Characterization of Hypersolidus and Subsolidus Fabrics in the Lower Oceanic Crust, Ocean Drilling Program Hole 735B, Southwest Indian Ridge

Wednesday, 17 December 2014
Benjamin Thomas Moss1, Elena Miranda1 and Aaron Sei Yoshinobu2, (1)California State University Northridge, Northridge, CA, United States, (2)Texas Tech University, Geosciences, Lubbock, TX, United States
We use microstructural observations and EBSD data from troctolite and gabbro samples recovered from shear zones in Ocean Drilling Program (ODP) Hole 735B to show how fabric development and strain are accommodated during the transition from hypersolidus (melt present) to subsolidus (fully crystalline) flow in mid-ocean ridge fault systems. We examine a suite of 3 samples that we interpret as being representative of the transition between hypersolidus and subsolidus flow based on petrographic observations; in hypersolidus fabrics, olivine shows evidence for crystal plasticity whereas plagioclase and clinopyroxene do not, and in subsolidus fabrics, plagioclase shows the most evidence for crystal plasticity relative to olivine and clinopyroxene.

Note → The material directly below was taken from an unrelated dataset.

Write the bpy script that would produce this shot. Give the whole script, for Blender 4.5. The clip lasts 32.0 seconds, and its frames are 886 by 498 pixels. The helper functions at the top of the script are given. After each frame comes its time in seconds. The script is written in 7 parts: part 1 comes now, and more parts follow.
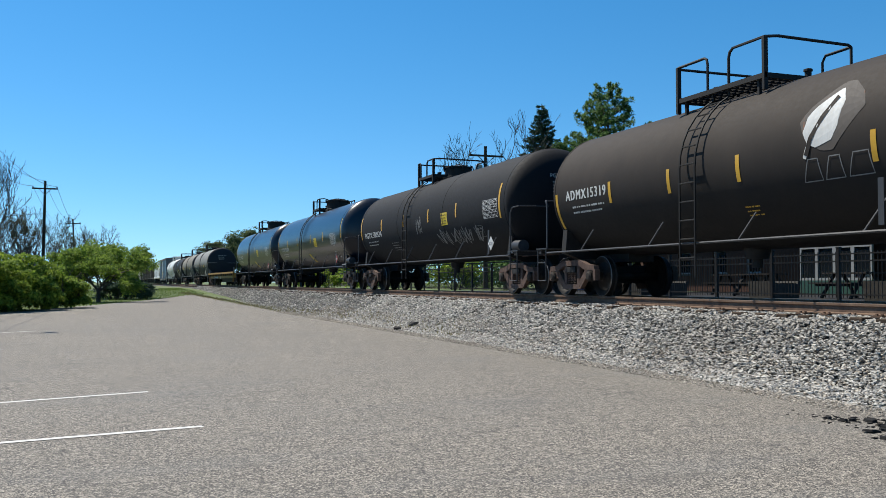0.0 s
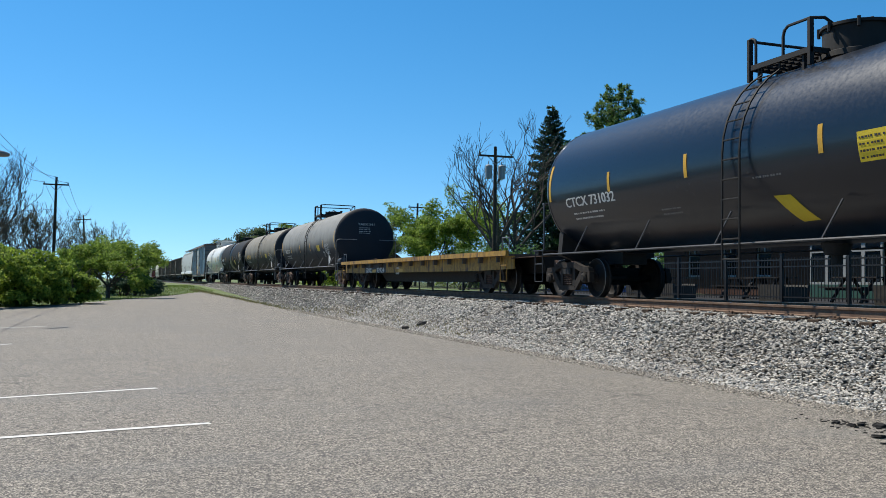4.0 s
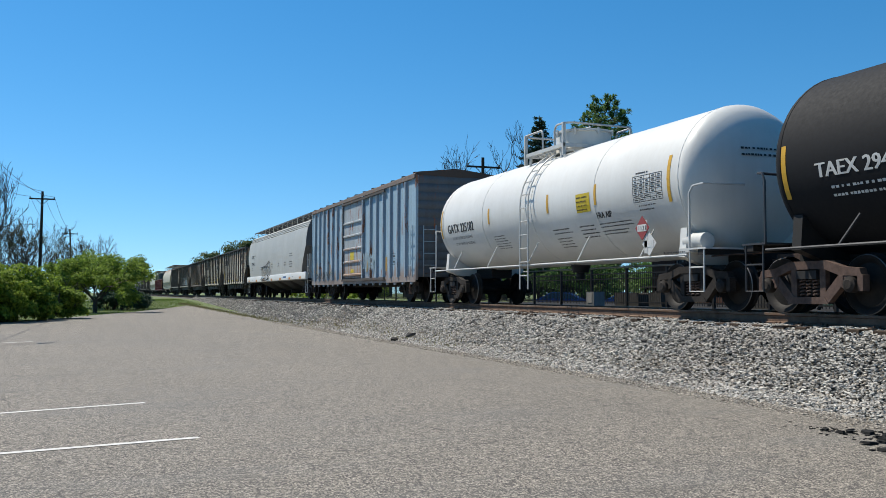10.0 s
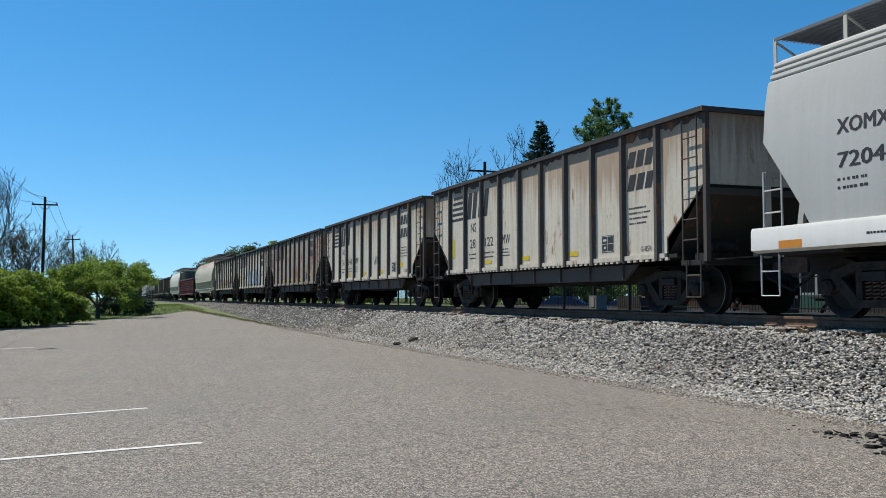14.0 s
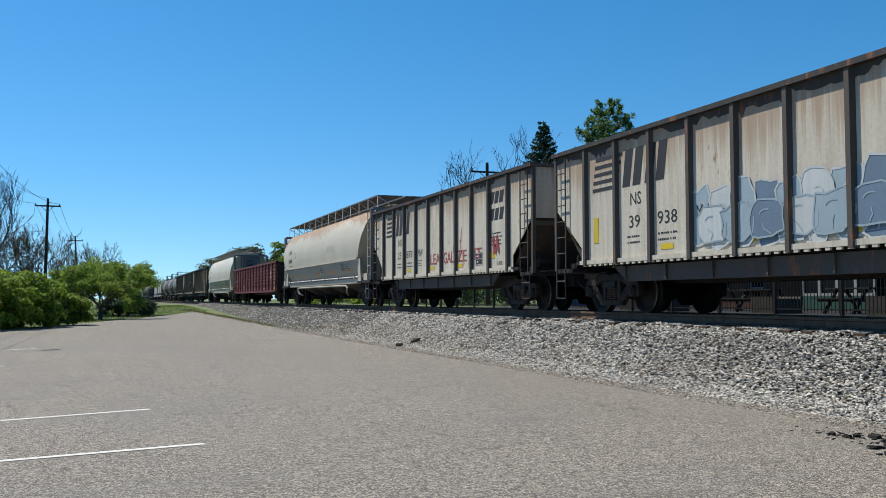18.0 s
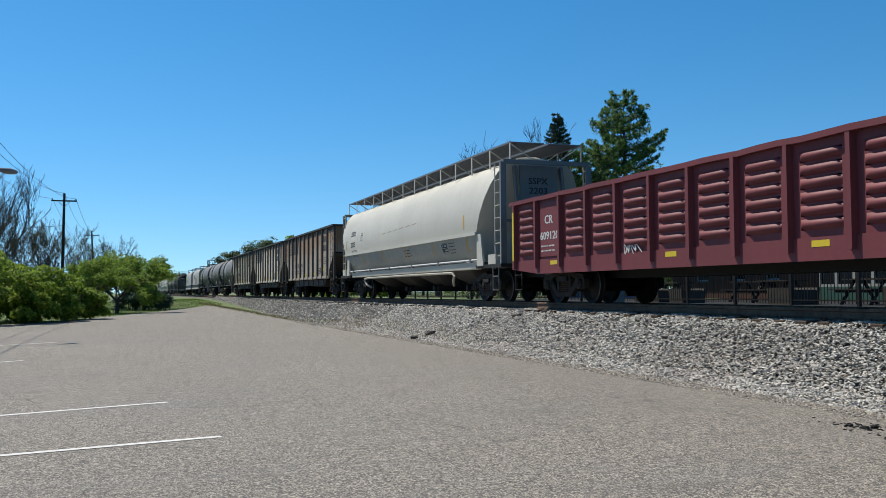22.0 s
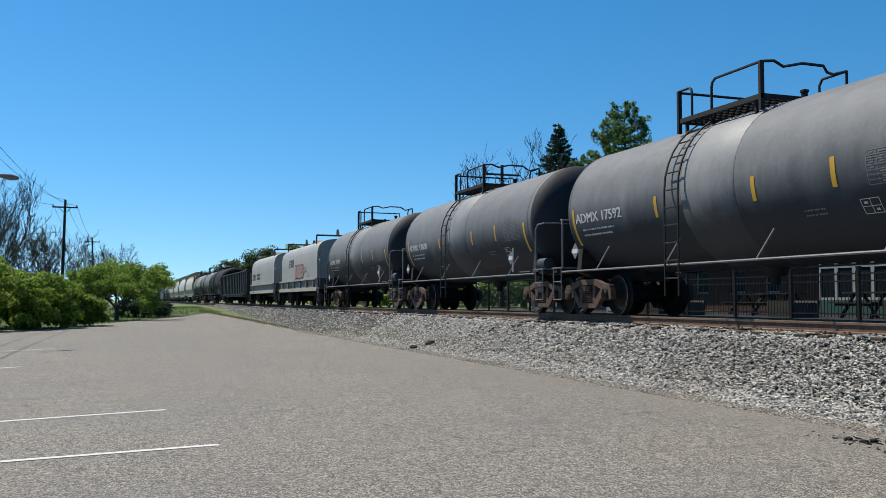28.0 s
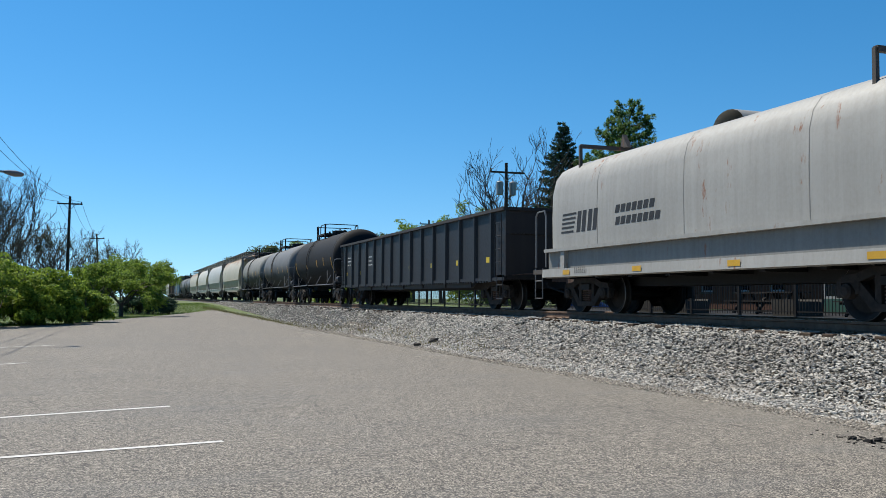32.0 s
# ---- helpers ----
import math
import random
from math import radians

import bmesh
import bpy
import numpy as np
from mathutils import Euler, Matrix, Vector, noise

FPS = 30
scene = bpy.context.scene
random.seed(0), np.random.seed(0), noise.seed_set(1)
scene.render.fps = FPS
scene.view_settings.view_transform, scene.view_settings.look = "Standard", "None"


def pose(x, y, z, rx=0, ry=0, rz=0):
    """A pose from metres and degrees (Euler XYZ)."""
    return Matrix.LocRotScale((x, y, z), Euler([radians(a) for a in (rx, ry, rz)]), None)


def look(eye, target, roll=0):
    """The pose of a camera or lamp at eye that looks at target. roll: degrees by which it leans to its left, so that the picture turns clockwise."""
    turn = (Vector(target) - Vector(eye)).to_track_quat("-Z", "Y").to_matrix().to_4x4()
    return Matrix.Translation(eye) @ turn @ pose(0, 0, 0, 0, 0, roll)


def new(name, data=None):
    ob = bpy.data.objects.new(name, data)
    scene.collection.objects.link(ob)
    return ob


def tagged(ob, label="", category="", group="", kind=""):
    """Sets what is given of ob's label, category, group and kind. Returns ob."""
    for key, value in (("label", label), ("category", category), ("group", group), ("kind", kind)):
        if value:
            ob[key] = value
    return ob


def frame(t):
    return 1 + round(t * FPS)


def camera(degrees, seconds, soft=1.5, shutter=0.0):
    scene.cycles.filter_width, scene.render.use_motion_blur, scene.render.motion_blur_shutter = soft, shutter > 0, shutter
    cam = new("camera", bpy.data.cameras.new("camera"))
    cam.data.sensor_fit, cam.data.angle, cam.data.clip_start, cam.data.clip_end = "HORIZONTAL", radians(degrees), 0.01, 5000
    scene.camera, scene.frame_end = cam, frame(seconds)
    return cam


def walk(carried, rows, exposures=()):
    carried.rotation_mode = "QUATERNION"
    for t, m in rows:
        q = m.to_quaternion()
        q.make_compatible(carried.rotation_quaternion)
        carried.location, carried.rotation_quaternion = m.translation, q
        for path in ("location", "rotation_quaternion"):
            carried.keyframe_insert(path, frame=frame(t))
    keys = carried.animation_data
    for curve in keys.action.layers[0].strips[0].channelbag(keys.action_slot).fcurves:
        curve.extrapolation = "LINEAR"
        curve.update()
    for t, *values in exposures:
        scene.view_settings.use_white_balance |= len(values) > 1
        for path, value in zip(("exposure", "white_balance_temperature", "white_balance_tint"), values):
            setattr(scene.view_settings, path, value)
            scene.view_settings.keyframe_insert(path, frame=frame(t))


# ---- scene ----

We use EBSD analyses to acquire microstructural, lattice preferred orientation (LPO), and misorientation data from plagioclase, olivine, and clinopyroxene in each sample. In the hypersolidus end member fabric, seemingly undeformed plagioclase laths define a shape fabric LPO where {010} is parallel to foliation and <100> axes are parallel to lineation, but clustering of low-angle (<10º) misorientation axes about [001] suggests the onset of the high-temperature slip system {010}<100>. Olivine and clinopyroxene grains are not abundant enough to define a LPO, but misorientation data suggest the activity of the {001}<100> slip system in olivine and a lack of slip system activity in clinopyroxene. Average internal grain misorientations show that olivine and clinopyroxene are the most and least strained minerals, respectively. In the subsolidus end member fabric, recrystallized plagioclase and olivine grains both define LPOs suggestive of the {010}<100> slip system, which is also supported by clustering of low-angle misorientation axes about [001]. Clinopyroxene grains define a LPO indicative of the {010}<001> slip system, but low-angle misorientation axes are scattered. Average internal grain misorientations show that plagioclase and olivine are equally strained, but clinopyroxene is least strained. Our data suggest that petrographic observations and LPO data alone do not fully reveal details of fabric development, and that misorientation analysis is needed to interpret the onset of crystal plasticity and relative strain in minerals.